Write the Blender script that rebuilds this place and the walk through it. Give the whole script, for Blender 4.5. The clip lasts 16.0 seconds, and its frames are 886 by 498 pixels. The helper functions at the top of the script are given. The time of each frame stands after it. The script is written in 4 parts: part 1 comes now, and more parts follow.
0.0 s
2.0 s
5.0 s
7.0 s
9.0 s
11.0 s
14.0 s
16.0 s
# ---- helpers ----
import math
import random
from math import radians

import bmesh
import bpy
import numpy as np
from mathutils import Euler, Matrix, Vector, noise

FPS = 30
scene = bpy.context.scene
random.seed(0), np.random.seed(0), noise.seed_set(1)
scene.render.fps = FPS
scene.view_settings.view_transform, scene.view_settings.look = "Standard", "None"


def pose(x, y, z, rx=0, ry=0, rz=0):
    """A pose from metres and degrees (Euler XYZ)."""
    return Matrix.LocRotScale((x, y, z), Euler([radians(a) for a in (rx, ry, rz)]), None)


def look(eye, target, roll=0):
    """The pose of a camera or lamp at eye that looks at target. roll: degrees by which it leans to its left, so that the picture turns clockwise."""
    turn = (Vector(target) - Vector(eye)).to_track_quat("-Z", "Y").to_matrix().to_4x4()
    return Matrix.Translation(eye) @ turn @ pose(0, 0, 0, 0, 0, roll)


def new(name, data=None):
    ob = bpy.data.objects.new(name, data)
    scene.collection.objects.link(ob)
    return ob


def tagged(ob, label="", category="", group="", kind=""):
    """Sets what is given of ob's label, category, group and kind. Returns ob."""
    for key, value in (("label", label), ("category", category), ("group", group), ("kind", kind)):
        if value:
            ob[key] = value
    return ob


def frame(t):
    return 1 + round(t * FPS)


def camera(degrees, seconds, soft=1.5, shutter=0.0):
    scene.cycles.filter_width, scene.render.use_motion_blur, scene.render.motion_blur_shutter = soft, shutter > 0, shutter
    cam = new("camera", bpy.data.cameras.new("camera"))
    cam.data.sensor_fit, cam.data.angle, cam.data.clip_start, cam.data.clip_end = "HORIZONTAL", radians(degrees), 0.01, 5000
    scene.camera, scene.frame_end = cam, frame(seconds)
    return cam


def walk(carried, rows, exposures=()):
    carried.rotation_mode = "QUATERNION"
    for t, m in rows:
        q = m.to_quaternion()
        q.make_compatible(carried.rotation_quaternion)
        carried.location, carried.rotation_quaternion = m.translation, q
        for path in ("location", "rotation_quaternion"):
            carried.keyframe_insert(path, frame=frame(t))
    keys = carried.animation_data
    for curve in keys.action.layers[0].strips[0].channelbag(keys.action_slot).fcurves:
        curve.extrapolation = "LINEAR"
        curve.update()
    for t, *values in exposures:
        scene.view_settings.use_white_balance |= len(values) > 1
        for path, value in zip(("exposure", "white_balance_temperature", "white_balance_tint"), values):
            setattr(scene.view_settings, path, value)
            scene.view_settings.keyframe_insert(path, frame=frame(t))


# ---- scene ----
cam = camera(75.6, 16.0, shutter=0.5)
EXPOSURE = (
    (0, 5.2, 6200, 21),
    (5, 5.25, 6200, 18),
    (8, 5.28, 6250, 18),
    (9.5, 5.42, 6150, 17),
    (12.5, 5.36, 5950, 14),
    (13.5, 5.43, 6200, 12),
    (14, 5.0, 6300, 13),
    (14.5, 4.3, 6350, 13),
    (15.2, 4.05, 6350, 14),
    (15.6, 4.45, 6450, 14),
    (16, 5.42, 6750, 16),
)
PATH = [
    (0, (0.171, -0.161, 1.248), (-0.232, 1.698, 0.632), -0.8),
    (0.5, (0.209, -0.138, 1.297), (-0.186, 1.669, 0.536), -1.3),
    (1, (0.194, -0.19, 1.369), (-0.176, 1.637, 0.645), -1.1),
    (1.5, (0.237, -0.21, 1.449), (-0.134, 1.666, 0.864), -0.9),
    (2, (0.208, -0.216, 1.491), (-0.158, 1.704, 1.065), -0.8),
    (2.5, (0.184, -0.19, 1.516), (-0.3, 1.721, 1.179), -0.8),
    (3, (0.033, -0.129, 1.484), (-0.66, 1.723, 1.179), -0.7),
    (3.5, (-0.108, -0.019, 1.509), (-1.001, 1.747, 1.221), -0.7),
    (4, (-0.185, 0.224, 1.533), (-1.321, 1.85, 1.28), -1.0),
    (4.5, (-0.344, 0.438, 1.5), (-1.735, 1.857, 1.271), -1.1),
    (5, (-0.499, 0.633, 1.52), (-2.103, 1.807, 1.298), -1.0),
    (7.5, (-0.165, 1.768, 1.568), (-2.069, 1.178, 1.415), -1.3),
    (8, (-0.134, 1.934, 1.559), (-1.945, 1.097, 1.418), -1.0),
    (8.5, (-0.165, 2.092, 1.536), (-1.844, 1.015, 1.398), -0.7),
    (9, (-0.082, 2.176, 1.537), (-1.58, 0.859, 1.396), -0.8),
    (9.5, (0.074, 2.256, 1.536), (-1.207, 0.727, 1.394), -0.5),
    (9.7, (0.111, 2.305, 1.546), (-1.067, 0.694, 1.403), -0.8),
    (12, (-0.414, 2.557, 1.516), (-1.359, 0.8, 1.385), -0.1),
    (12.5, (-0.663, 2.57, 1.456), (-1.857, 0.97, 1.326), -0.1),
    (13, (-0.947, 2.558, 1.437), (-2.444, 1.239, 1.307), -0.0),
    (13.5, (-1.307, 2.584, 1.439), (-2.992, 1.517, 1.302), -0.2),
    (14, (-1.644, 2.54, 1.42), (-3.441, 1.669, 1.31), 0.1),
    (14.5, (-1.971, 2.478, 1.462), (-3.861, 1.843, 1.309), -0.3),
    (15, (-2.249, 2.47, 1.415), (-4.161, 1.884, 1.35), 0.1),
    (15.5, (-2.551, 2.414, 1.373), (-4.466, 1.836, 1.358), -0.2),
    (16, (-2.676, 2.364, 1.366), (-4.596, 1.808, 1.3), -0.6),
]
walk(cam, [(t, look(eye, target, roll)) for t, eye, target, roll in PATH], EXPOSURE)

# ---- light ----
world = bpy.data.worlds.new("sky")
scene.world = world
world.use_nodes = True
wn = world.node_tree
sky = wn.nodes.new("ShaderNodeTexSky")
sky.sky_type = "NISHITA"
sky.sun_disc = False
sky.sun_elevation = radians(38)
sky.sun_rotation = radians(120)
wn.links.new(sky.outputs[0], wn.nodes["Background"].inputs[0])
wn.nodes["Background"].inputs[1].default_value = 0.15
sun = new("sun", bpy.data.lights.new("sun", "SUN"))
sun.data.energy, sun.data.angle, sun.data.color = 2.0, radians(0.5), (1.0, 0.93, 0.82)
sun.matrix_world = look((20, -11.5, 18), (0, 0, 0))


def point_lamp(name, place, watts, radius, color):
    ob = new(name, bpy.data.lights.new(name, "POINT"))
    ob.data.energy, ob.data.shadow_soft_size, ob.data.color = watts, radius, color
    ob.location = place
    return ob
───
Work to be completed —
Give the material above again, word for word.

Written response —
Write the Blender script that rebuilds this place and the walk through it. Give the whole script, for Blender 4.5. The clip lasts 16.0 seconds, and its frames are 886 by 498 pixels. The helper functions at the top of the script are given. The time of each frame stands after it. The script is written in 4 parts: part 1 comes now, and more parts follow.
0.0 s
2.0 s
5.0 s
7.0 s
9.0 s
11.0 s
14.0 s
16.0 s
# ---- helpers ----
import math
import random
from math import radians

import bmesh
import bpy
import numpy as np
from mathutils import Euler, Matrix, Vector, noise

FPS = 30
scene = bpy.context.scene
random.seed(0), np.random.seed(0), noise.seed_set(1)
scene.render.fps = FPS
scene.view_settings.view_transform, scene.view_settings.look = "Standard", "None"


def pose(x, y, z, rx=0, ry=0, rz=0):
    """A pose from metres and degrees (Euler XYZ)."""
    return Matrix.LocRotScale((x, y, z), Euler([radians(a) for a in (rx, ry, rz)]), None)


def look(eye, target, roll=0):
    """The pose of a camera or lamp at eye that looks at target. roll: degrees by which it leans to its left, so that the picture turns clockwise."""
    turn = (Vector(target) - Vector(eye)).to_track_quat("-Z", "Y").to_matrix().to_4x4()
    return Matrix.Translation(eye) @ turn @ pose(0, 0, 0, 0, 0, roll)


def new(name, data=None):
    ob = bpy.data.objects.new(name, data)
    scene.collection.objects.link(ob)
    return ob


def tagged(ob, label="", category="", group="", kind=""):
    """Sets what is given of ob's label, category, group and kind. Returns ob."""
    for key, value in (("label", label), ("category", category), ("group", group), ("kind", kind)):
        if value:
            ob[key] = value
    return ob


def frame(t):
    return 1 + round(t * FPS)


def camera(degrees, seconds, soft=1.5, shutter=0.0):
    scene.cycles.filter_width, scene.render.use_motion_blur, scene.render.motion_blur_shutter = soft, shutter > 0, shutter
    cam = new("camera", bpy.data.cameras.new("camera"))
    cam.data.sensor_fit, cam.data.angle, cam.data.clip_start, cam.data.clip_end = "HORIZONTAL", radians(degrees), 0.01, 5000
    scene.camera, scene.frame_end = cam, frame(seconds)
    return cam


def walk(carried, rows, exposures=()):
    carried.rotation_mode = "QUATERNION"
    for t, m in rows:
        q = m.to_quaternion()
        q.make_compatible(carried.rotation_quaternion)
        carried.location, carried.rotation_quaternion = m.translation, q
        for path in ("location", "rotation_quaternion"):
            carried.keyframe_insert(path, frame=frame(t))
    keys = carried.animation_data
    for curve in keys.action.layers[0].strips[0].channelbag(keys.action_slot).fcurves:
        curve.extrapolation = "LINEAR"
        curve.update()
    for t, *values in exposures:
        scene.view_settings.use_white_balance |= len(values) > 1
        for path, value in zip(("exposure", "white_balance_temperature", "white_balance_tint"), values):
            setattr(scene.view_settings, path, value)
            scene.view_settings.keyframe_insert(path, frame=frame(t))


# ---- scene ----
cam = camera(75.6, 16.0, shutter=0.5)
EXPOSURE = (
    (0, 5.2, 6200, 21),
    (5, 5.25, 6200, 18),
    (8, 5.28, 6250, 18),
    (9.5, 5.42, 6150, 17),
    (12.5, 5.36, 5950, 14),
    (13.5, 5.43, 6200, 12),
    (14, 5.0, 6300, 13),
    (14.5, 4.3, 6350, 13),
    (15.2, 4.05, 6350, 14),
    (15.6, 4.45, 6450, 14),
    (16, 5.42, 6750, 16),
)
PATH = [
    (0, (0.171, -0.161, 1.248), (-0.232, 1.698, 0.632), -0.8),
    (0.5, (0.209, -0.138, 1.297), (-0.186, 1.669, 0.536), -1.3),
    (1, (0.194, -0.19, 1.369), (-0.176, 1.637, 0.645), -1.1),
    (1.5, (0.237, -0.21, 1.449), (-0.134, 1.666, 0.864), -0.9),
    (2, (0.208, -0.216, 1.491), (-0.158, 1.704, 1.065), -0.8),
    (2.5, (0.184, -0.19, 1.516), (-0.3, 1.721, 1.179), -0.8),
    (3, (0.033, -0.129, 1.484), (-0.66, 1.723, 1.179), -0.7),
    (3.5, (-0.108, -0.019, 1.509), (-1.001, 1.747, 1.221), -0.7),
    (4, (-0.185, 0.224, 1.533), (-1.321, 1.85, 1.28), -1.0),
    (4.5, (-0.344, 0.438, 1.5), (-1.735, 1.857, 1.271), -1.1),
    (5, (-0.499, 0.633, 1.52), (-2.103, 1.807, 1.298), -1.0),
    (7.5, (-0.165, 1.768, 1.568), (-2.069, 1.178, 1.415), -1.3),
    (8, (-0.134, 1.934, 1.559), (-1.945, 1.097, 1.418), -1.0),
    (8.5, (-0.165, 2.092, 1.536), (-1.844, 1.015, 1.398), -0.7),
    (9, (-0.082, 2.176, 1.537), (-1.58, 0.859, 1.396), -0.8),
    (9.5, (0.074, 2.256, 1.536), (-1.207, 0.727, 1.394), -0.5),
    (9.7, (0.111, 2.305, 1.546), (-1.067, 0.694, 1.403), -0.8),
    (12, (-0.414, 2.557, 1.516), (-1.359, 0.8, 1.385), -0.1),
    (12.5, (-0.663, 2.57, 1.456), (-1.857, 0.97, 1.326), -0.1),
    (13, (-0.947, 2.558, 1.437), (-2.444, 1.239, 1.307), -0.0),
    (13.5, (-1.307, 2.584, 1.439), (-2.992, 1.517, 1.302), -0.2),
    (14, (-1.644, 2.54, 1.42), (-3.441, 1.669, 1.31), 0.1),
    (14.5, (-1.971, 2.478, 1.462), (-3.861, 1.843, 1.309), -0.3),
    (15, (-2.249, 2.47, 1.415), (-4.161, 1.884, 1.35), 0.1),
    (15.5, (-2.551, 2.414, 1.373), (-4.466, 1.836, 1.358), -0.2),
    (16, (-2.676, 2.364, 1.366), (-4.596, 1.808, 1.3), -0.6),
]
walk(cam, [(t, look(eye, target, roll)) for t, eye, target, roll in PATH], EXPOSURE)

# ---- light ----
world = bpy.data.worlds.new("sky")
scene.world = world
world.use_nodes = True
wn = world.node_tree
sky = wn.nodes.new("ShaderNodeTexSky")
sky.sky_type = "NISHITA"
sky.sun_disc = False
sky.sun_elevation = radians(38)
sky.sun_rotation = radians(120)
wn.links.new(sky.outputs[0], wn.nodes["Background"].inputs[0])
wn.nodes["Background"].inputs[1].default_value = 0.15
sun = new("sun", bpy.data.lights.new("sun", "SUN"))
sun.data.energy, sun.data.angle, sun.data.color = 2.0, radians(0.5), (1.0, 0.93, 0.82)
sun.matrix_world = look((20, -11.5, 18), (0, 0, 0))


def point_lamp(name, place, watts, radius, color):
    ob = new(name, bpy.data.lights.new(name, "POINT"))
    ob.data.energy, ob.data.shadow_soft_size, ob.data.color = watts, radius, color
    ob.location = place
    return ob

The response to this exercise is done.